• Data entries:

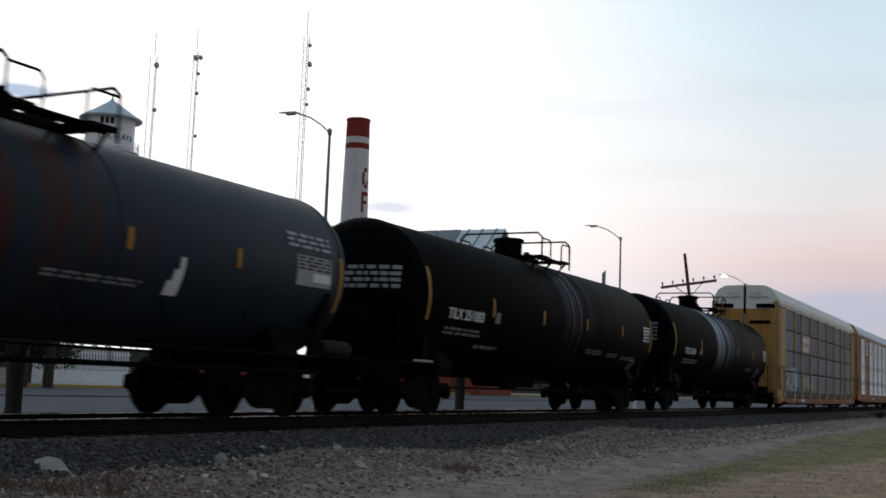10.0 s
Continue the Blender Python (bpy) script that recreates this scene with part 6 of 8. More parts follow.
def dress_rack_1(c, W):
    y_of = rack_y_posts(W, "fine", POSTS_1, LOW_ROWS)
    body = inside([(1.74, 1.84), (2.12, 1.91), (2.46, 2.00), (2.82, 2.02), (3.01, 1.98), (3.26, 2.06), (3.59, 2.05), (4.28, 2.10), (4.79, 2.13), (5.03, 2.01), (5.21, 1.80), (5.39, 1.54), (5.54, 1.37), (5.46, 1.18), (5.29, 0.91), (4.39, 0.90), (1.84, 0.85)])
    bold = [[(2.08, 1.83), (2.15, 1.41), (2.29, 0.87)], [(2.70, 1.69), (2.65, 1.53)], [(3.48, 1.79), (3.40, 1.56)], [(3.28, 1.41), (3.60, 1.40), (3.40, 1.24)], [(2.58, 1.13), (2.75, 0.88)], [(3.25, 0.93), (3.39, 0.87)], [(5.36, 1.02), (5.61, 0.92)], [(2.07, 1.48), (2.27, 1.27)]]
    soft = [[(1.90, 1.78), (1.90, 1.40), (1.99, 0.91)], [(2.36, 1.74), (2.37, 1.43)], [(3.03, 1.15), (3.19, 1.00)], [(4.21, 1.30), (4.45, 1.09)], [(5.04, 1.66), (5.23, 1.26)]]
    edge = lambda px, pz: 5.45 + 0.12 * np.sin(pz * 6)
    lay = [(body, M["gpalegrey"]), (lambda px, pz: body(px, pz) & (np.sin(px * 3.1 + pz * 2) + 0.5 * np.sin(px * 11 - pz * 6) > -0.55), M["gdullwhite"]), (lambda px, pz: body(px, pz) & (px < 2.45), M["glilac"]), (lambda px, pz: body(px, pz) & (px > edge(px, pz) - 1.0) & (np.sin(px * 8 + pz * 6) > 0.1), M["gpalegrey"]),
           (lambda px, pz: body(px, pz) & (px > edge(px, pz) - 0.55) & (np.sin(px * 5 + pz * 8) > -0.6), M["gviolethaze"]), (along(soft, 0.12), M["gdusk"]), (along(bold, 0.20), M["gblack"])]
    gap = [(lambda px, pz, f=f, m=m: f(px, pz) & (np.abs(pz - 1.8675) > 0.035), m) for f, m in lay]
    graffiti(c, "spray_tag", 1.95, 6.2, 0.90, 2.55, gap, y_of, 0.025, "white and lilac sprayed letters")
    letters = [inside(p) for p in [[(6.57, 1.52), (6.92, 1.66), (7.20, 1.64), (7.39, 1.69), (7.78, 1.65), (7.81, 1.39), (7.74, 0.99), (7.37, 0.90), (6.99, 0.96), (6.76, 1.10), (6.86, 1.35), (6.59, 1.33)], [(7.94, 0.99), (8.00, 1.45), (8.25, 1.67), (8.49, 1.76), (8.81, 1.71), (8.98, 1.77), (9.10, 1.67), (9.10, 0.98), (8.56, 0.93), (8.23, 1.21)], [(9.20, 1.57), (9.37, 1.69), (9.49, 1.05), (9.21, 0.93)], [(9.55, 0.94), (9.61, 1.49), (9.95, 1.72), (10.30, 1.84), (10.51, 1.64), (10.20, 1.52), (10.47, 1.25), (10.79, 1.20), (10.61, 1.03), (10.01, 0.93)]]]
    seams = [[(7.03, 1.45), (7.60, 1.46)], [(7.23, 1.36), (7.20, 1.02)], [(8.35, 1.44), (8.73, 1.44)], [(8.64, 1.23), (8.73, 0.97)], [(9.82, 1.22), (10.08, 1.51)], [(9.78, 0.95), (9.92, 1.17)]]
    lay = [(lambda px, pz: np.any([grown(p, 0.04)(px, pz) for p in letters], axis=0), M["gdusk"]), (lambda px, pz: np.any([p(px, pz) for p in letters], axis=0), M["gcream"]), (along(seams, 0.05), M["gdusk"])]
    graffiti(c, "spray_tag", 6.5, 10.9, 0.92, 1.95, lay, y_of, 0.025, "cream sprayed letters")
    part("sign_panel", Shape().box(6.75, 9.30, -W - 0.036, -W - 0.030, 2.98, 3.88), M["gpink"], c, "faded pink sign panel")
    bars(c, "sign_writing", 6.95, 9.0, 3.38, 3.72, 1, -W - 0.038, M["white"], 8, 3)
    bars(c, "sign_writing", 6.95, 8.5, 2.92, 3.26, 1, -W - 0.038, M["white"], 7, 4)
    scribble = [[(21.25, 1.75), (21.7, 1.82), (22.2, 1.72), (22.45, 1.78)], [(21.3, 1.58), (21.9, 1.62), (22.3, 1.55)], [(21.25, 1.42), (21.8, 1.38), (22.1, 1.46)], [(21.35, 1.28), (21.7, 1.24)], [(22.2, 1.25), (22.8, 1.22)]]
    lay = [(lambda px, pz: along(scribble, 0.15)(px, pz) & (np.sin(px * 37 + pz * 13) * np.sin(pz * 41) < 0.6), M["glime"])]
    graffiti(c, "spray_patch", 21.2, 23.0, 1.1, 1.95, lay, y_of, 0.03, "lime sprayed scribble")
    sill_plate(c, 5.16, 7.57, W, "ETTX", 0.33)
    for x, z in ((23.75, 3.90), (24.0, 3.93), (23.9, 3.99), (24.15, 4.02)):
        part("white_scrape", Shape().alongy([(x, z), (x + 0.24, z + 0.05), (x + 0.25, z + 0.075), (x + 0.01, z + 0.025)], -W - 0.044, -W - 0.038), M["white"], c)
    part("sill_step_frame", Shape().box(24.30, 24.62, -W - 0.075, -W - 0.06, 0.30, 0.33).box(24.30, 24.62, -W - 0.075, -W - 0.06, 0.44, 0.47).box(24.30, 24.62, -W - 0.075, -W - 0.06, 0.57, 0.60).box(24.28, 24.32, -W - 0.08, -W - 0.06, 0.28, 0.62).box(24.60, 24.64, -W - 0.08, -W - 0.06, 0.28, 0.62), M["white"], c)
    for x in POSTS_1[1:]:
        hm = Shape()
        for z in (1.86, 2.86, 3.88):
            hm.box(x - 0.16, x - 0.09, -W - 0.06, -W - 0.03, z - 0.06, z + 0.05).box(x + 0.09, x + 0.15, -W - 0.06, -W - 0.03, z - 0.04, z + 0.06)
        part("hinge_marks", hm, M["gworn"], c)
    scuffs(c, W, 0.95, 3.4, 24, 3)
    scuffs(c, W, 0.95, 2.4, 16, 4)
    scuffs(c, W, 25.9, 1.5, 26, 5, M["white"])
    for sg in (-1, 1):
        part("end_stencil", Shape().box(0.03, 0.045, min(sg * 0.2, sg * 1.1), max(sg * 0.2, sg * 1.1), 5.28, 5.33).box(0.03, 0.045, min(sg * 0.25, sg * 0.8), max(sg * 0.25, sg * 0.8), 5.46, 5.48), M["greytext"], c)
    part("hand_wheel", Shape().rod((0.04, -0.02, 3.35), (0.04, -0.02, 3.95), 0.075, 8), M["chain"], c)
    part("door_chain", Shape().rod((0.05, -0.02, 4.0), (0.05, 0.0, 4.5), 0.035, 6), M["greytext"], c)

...

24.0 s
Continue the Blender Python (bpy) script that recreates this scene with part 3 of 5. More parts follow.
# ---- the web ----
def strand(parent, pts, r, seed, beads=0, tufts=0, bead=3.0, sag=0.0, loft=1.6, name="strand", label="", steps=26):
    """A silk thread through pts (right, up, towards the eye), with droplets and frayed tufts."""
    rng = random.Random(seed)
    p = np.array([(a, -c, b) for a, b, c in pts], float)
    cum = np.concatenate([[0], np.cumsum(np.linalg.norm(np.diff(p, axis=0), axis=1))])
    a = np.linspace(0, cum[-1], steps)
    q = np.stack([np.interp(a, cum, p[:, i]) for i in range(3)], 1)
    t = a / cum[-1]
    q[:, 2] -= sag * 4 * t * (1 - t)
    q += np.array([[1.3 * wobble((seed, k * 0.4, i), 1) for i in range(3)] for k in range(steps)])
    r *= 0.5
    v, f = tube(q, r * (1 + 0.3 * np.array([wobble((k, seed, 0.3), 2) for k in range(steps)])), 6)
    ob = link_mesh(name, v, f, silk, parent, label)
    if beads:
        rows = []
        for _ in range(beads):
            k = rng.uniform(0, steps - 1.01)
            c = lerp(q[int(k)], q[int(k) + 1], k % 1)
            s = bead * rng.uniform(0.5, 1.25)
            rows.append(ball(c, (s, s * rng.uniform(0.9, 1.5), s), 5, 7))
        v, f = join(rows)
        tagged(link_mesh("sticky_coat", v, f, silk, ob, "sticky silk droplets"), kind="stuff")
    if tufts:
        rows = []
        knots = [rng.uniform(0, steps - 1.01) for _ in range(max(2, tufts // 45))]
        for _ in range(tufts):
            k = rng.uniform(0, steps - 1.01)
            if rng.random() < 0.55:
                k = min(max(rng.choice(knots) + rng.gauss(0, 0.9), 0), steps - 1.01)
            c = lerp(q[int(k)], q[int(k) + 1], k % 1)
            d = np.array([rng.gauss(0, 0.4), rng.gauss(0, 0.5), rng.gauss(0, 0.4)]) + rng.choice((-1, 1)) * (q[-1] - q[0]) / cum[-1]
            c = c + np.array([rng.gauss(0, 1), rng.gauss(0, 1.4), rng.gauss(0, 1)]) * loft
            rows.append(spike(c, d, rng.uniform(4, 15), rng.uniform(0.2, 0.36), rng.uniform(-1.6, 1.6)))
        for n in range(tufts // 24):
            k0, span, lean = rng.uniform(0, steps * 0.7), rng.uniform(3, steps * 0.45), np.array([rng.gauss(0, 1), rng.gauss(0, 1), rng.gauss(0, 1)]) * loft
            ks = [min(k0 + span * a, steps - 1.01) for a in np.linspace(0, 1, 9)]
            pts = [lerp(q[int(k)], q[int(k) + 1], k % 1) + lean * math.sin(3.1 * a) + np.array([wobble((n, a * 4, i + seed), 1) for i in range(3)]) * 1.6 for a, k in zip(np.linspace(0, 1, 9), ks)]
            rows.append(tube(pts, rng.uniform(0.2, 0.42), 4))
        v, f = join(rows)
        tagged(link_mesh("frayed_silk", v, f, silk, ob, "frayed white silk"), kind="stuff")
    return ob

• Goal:
Which lines in the data above contain "follow"? Show each one.

• Result for this exercise:
Continue the Blender Python (bpy) script that recreates this scene with part 6 of 8. More parts follow.
Continue the Blender Python (bpy) script that recreates this scene with part 3 of 5. More parts follow.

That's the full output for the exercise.